How do I condition on history?
How do I inject action?
How do I keep cross-view and temporal consistency?
How do I control cost per denoising step?

Backbone choice is only one part of that answer, but it is the central learned component.

10. Where this sits relative to solvers and tokenizers

It helps to separate the three speed levers:

tokenizer:  how many tokens does each sample have?
backbone:   how expensive is one denoiser call?
solver:     how many denoiser calls are needed?

For example:

video tokenizer compresses pixels -> fewer tokens
DiT or U-Net denoises tokens      -> cost per NFE
DPM-Solver++ or UniPC             -> fewer NFEs

This is the full inference cost:

total sampling cost =
  token count
  x backbone cost per token
  x number of solver steps
  x rollout and planning fan-out

That is why you cannot discuss solvers in isolation. A 10-step solver with a huge video DiT may still be too slow. A 10-step solver with a trajectory denoiser may be cheap.

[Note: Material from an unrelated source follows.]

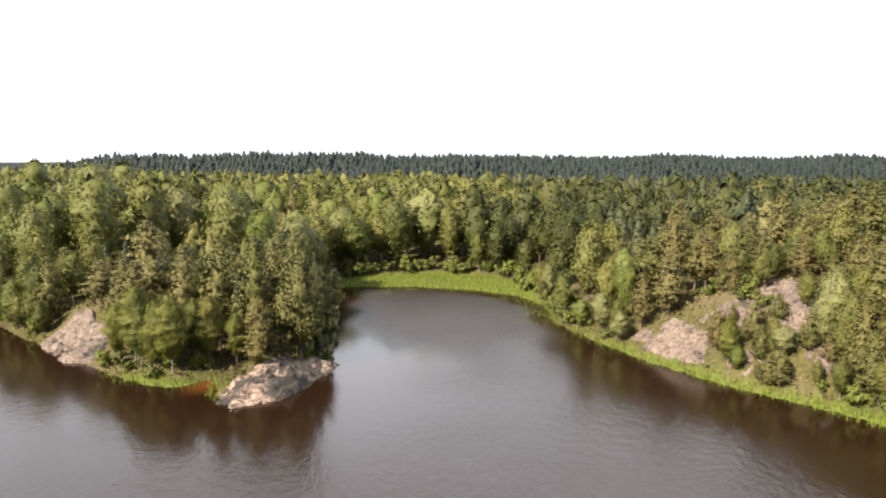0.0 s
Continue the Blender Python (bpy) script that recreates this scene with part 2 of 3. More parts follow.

In an interview, this is a strong synthesis point:

The tokenizer determines the size of the state, the backbone determines the cost and capacity of each denoising step, and the solver determines how many times I pay that cost.

11. What to memorize cold

Memorize these answers.

What is the diffusion backbone?

The neural network f_theta(x_t, t, c) called at every denoising step. It predicts epsilon, x0, or velocity from the noisy sample, diffusion time, and conditioning.

Why U-Net?

It is an image-to-image architecture with multi-scale processing and skip connections, which makes it a strong spatial denoiser. Diffusion originally used U-Nets because the output has the same shape as the input.

Why latent U-Net?

The iterative denoising loop is expensive, so doing it in compressed latent space saves cost at every solver step. The decoder runs once; the denoiser runs many times.

Why DiT?

DiT treats latent patches as tokens and uses transformer blocks. It scales well with model size and is natural for multimodal token mixing across image/video patches, history, actions, maps, and agents.

How does conditioning enter?

Through time embeddings, AdaLN/FiLM modulation, cross-attention to condition tokens, concatenation for spatial signals, ControlNet-style branches, or joint attention.

How do these become world models?

By conditioning generation on history and proposed actions, not merely generating an unconditional future. The model must let action changes causally change the sampled future.

What is the U-Net vs DiT tradeoff?

U-Net gives strong image bias and efficient local/multiscale denoising. DiT gives scalable token mixing and flexible conditioning. For large video/world models with many modalities, DiT is often the modern default; for efficient image-like latent denoising, U-Nets remain highly relevant.

12. Interview answer template

If asked to design a diffusion world-model backbone, answer like this:

I would first choose the representation. If I need sensor-realistic video, I use a latent video tokenizer; if I need checkable planning state, I use BEV occupancy or trajectories. The denoiser then operates on noisy future latents conditioned on clean history, ego action, map, route, and agent tokens. For the backbone, a U-Net is a strong spatial denoiser, but for a modern multi-view video world model I would prefer a DiT-style transformer because it scales better and naturally mixes space, time, views, and heterogeneous condition tokens. I would inject timestep and action through AdaLN-style modulation and cross-attention, use factorized spatial/temporal/cross-view attention for cost, and use a solver like DPM-Solver++ or UniPC at inference. Then I would validate action-following, temporal consistency, object permanence, and tail coverage, because the backbone alone does not guarantee world-model correctness.

That answer connects representation, architecture, solver, and validation. It is the shape interviewers are usually looking for.